Alright then, Tim thinks carefully.
“There you are, I was starting to wonder if I’d gotten al Ghul riled up for nothing,” Luthor says, barely glancing up from his tablet.
“. . . which al Ghul,” Tim asks with wary dread.
“All of them,” Luthor says, setting down his tablet to give him a pleasant smile.
Well, now Tim knows why nobody’s dropped in a skylight to rescue them yet. And also why half of Gotham is currently on fire.
“Uh,” Steph says, glancing around the sunroom lab. “So like, lead-lined glass in here, then, or . . . ?”
“We’re in Connecticut, so no,” Luthor replies dismissively. “Anyway, the Boy Scout always gets suspicious of too much lead in one place. Which I personally find darling, since anyone in Metropolis without at least a lead-lined and soundproofed bedroom is essentially asking for Kryptonian voyeurs, whether intentionally or not on said Kryptonians’ parts. Also, privacy laws exist for a reason. As do patents, copyrights, attorney-client privilege, HIPAA . . .”
“Connecticut?” Steph repeats incredulously. “What the frick is in Connecticut?”
“Currently, us,” Luthor replies matter-of-factly. “Hope, Mercy, do me a favor and go check the security systems manually, just in case any invasive species of vermin have gotten into them. Also, yes, there is kryptonite, and no, there is actually much more than you’re theorizing.”
“You have literally no idea how much kryptonite we’re theorizing,” Steph says as the bodyguards both leave with an affirming nod. Luthor gives her a pitying look, then turns his chair a few degrees towards Tim. Tim immediately expects the inevitable threat or ultimatum, and braces himself for–
“I’d apologize for all the fuss, but I don’t actually care about inconveniencing you and don’t see the point in pretending I ever would,” Luthor informs him. Tim stares blankly at him again. What is even happening right now? “Now then, what are your intentions in regards to ‘Supernova’, as I hear someone’s started calling himself now. ‘Themself’? I’m not sure if ‘Supernova’ is meant to be gender-affirming or more a ‘too old to stick with ‘Superboy’ but there are already three ‘Supermen’ active and the whole, you know, general stubborn individualism they’re so fond of. Or ‘he’s’ so fond of. Whichever."
Tim stares at him.
“Is this supposed to be a trap for Supernova or a shovel talk for me?” he asks, because a) he’s not telling Lex Luthor anything about Kon’s gender or personal choices that Kon hasn’t publicly stated, and b) only Lex Luthor would actually kidnap two active vigilantes in the middle of a crisis he’d apparently pre-arranged to give a–well, no, Bruce would also do that, definitely. But this is not a Batman talk, either way.

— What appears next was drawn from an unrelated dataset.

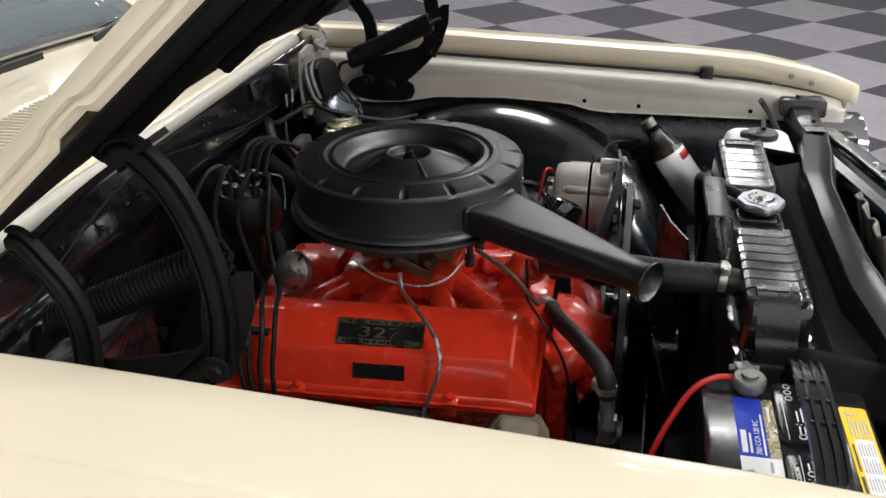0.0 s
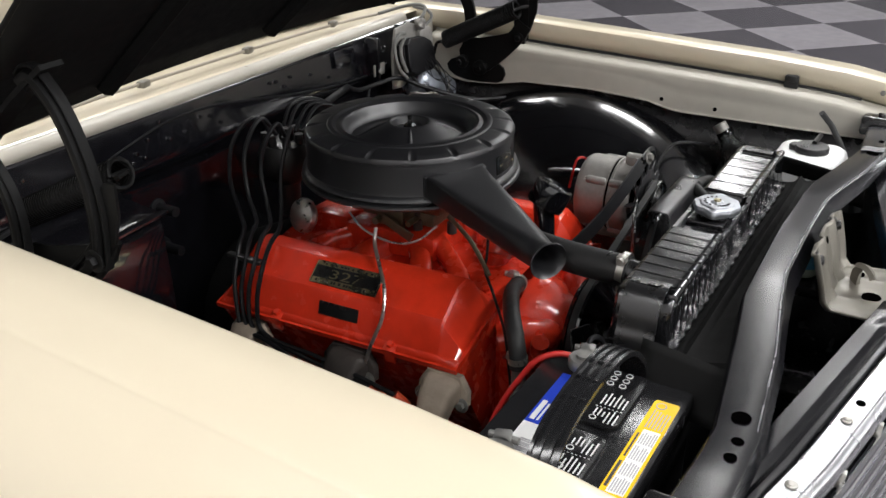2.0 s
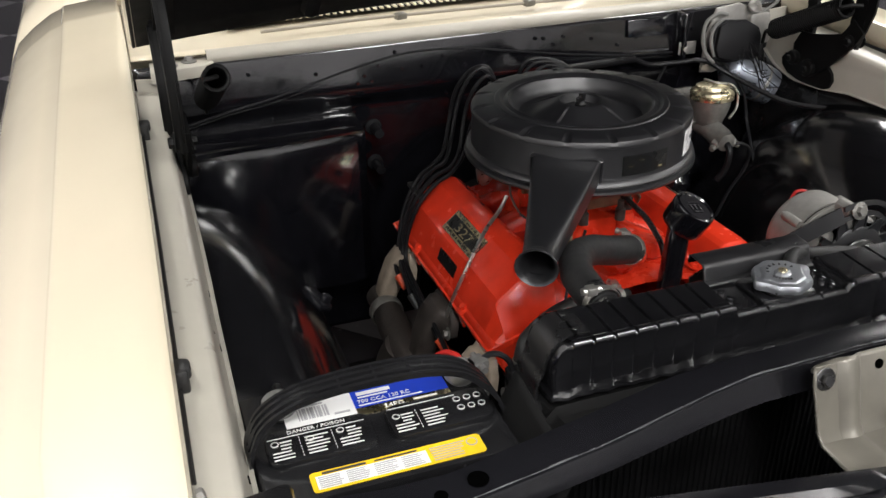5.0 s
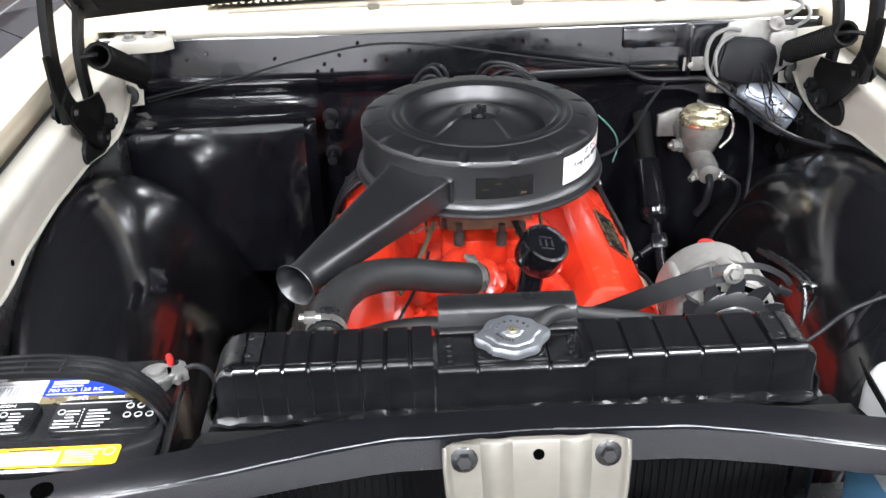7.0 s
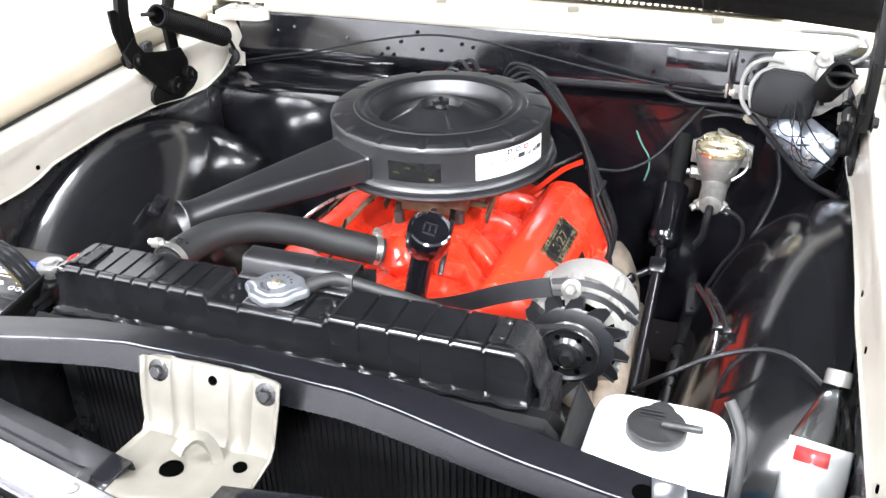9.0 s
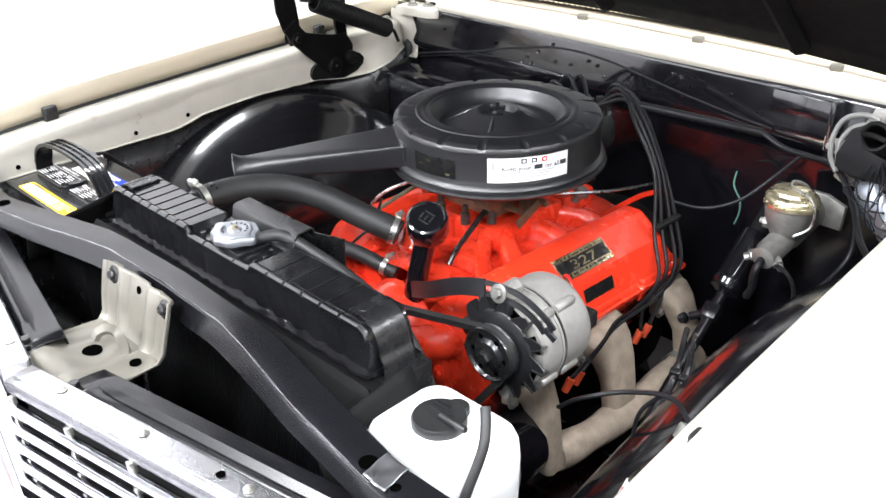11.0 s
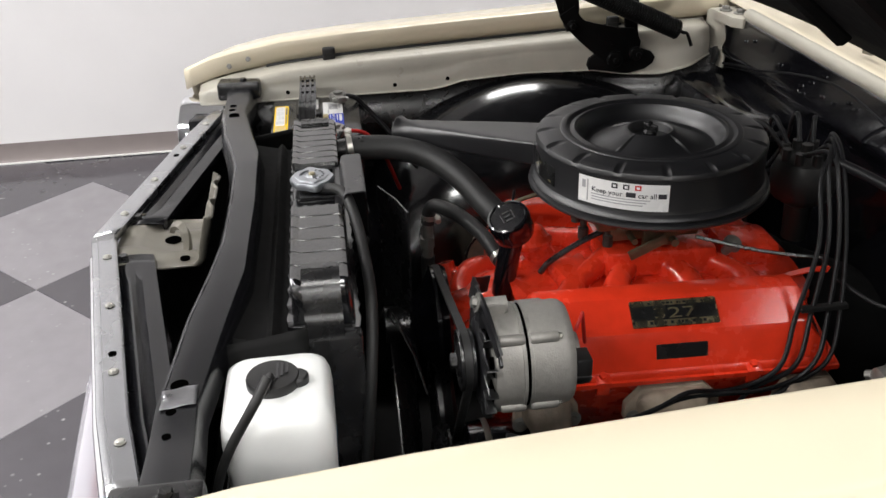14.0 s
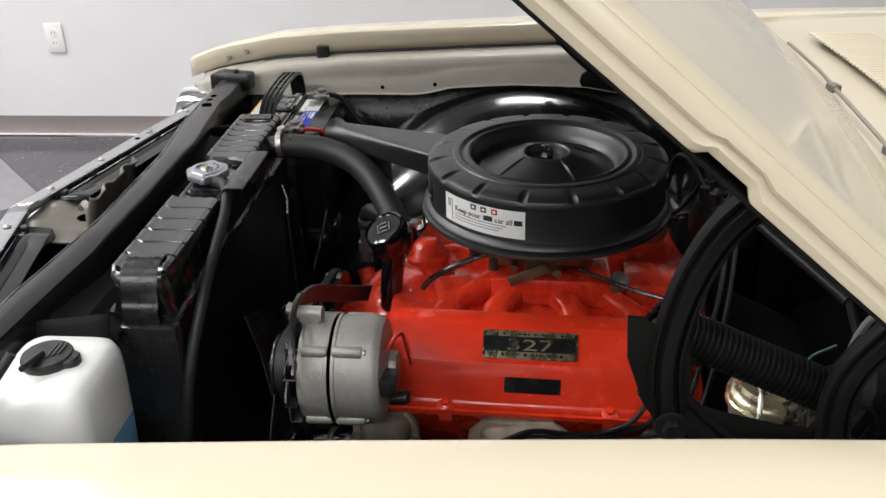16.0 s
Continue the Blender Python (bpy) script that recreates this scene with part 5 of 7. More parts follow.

Batman’s “talks” all involve tests, for one thing, so actually so far this is an improvement.
“It’s an engagement present,” Luthor says pleasantly.
Tim’s brain crashes, then does the slowest reboot of his life. He’s recovered from concussions faster, he’s pretty sure.
“They’re . . . not engaged, though?” Steph says skeptically. “Or, like, even dating?”
“Red Robin’s commitment issues are his own problem, not mine. I’ve got a schedule to keep,” Luthor replies dismissively.